■ **OBJECTIVE**
Reproduce each line of the material exactly, minus any picture.

■ **INFORMATION PROVIDED**
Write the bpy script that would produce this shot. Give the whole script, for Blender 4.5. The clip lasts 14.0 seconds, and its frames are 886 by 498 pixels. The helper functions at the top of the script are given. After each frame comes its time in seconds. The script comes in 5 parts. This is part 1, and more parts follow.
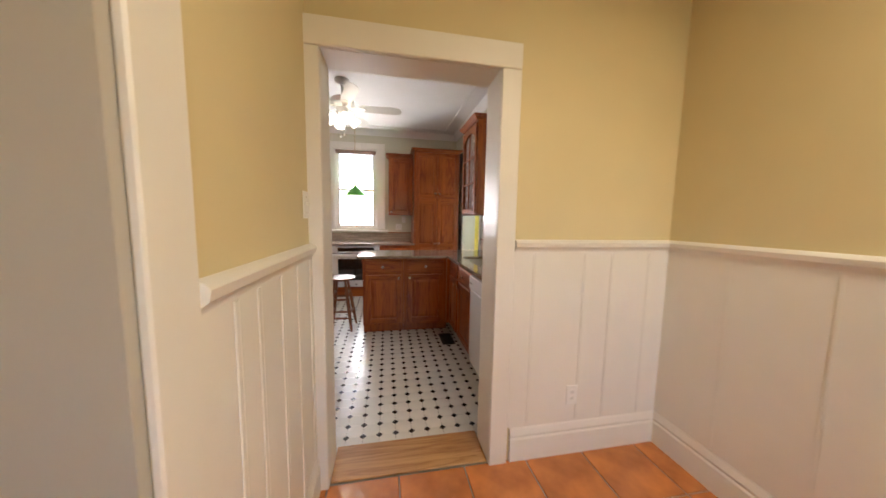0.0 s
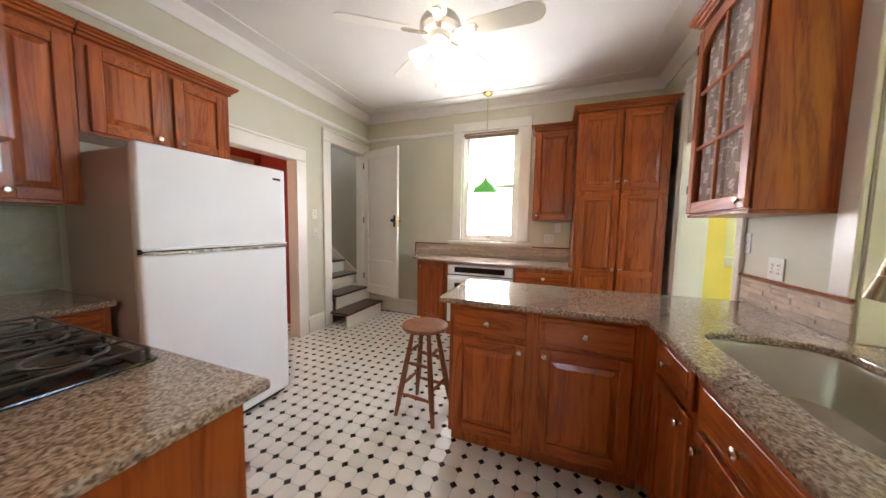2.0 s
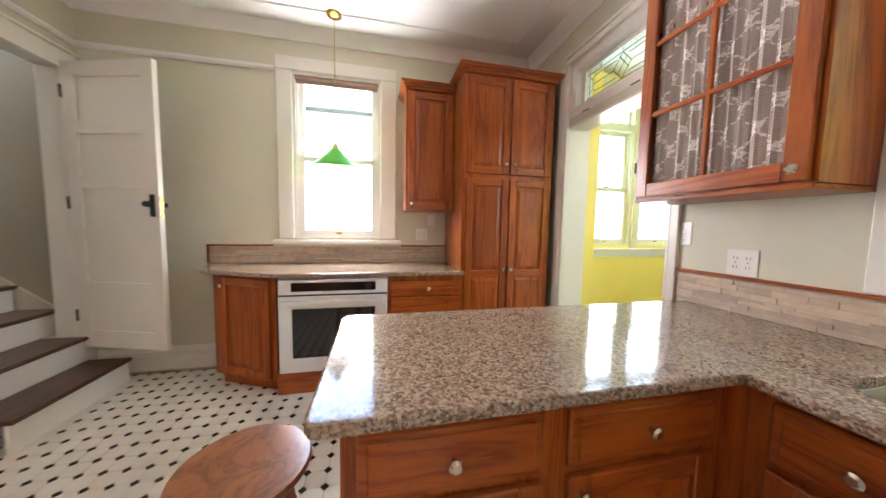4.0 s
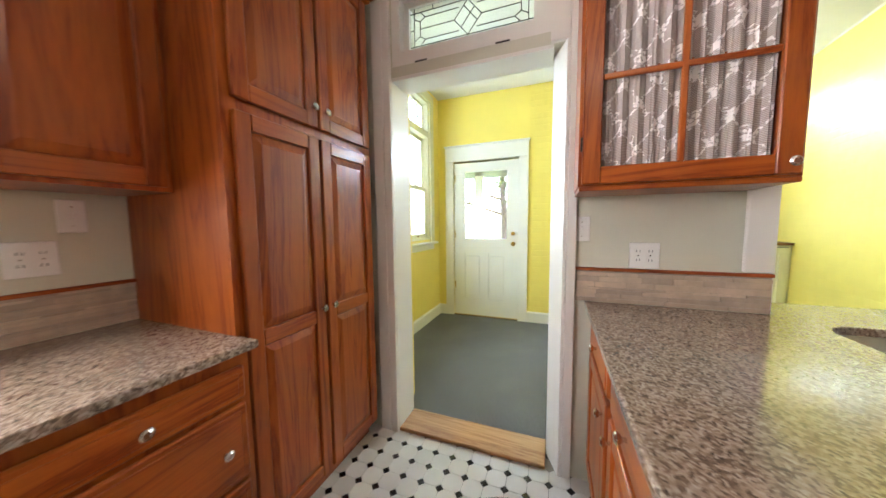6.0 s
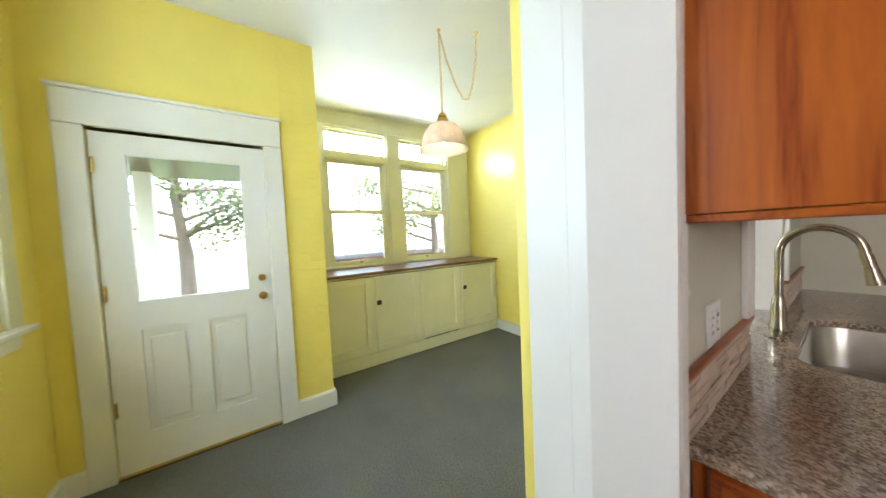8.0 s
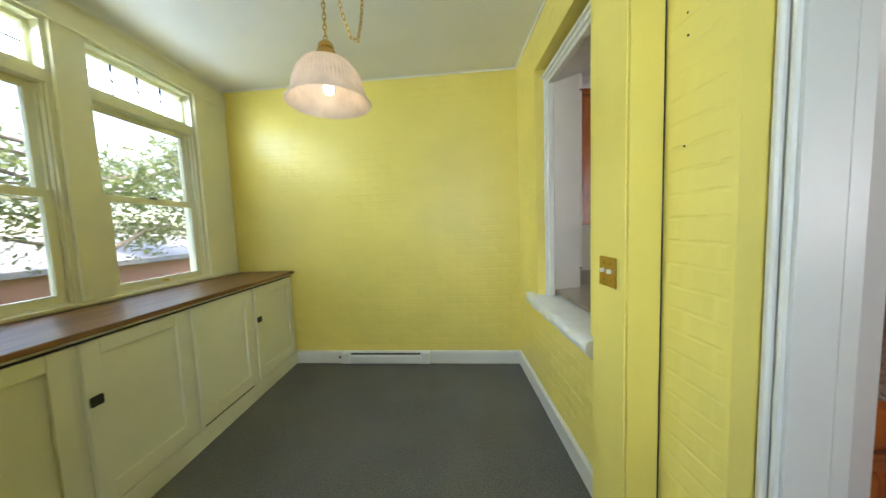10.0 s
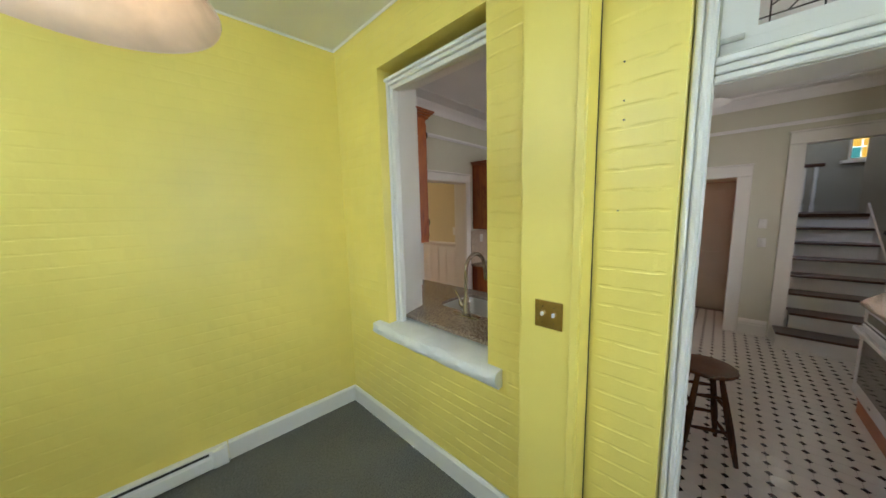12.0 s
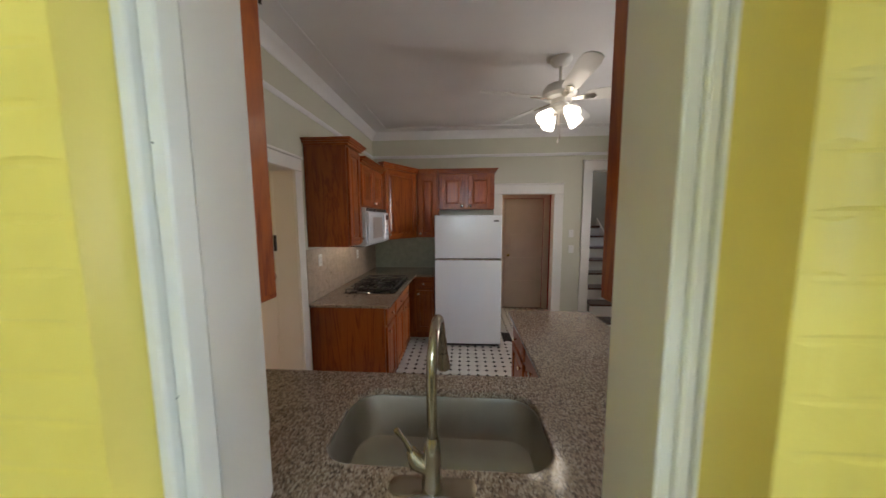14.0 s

■ **RESPONSE BELOW**
Write the bpy script that would produce this shot. Give the whole script, for Blender 4.5. The clip lasts 14.0 seconds, and its frames are 886 by 498 pixels. The helper functions at the top of the script are given. After each frame comes its time in seconds. The script comes in 5 parts. This is part 1, and more parts follow.
0.0 s
2.0 s
4.0 s
6.0 s
8.0 s
10.0 s
12.0 s
14.0 s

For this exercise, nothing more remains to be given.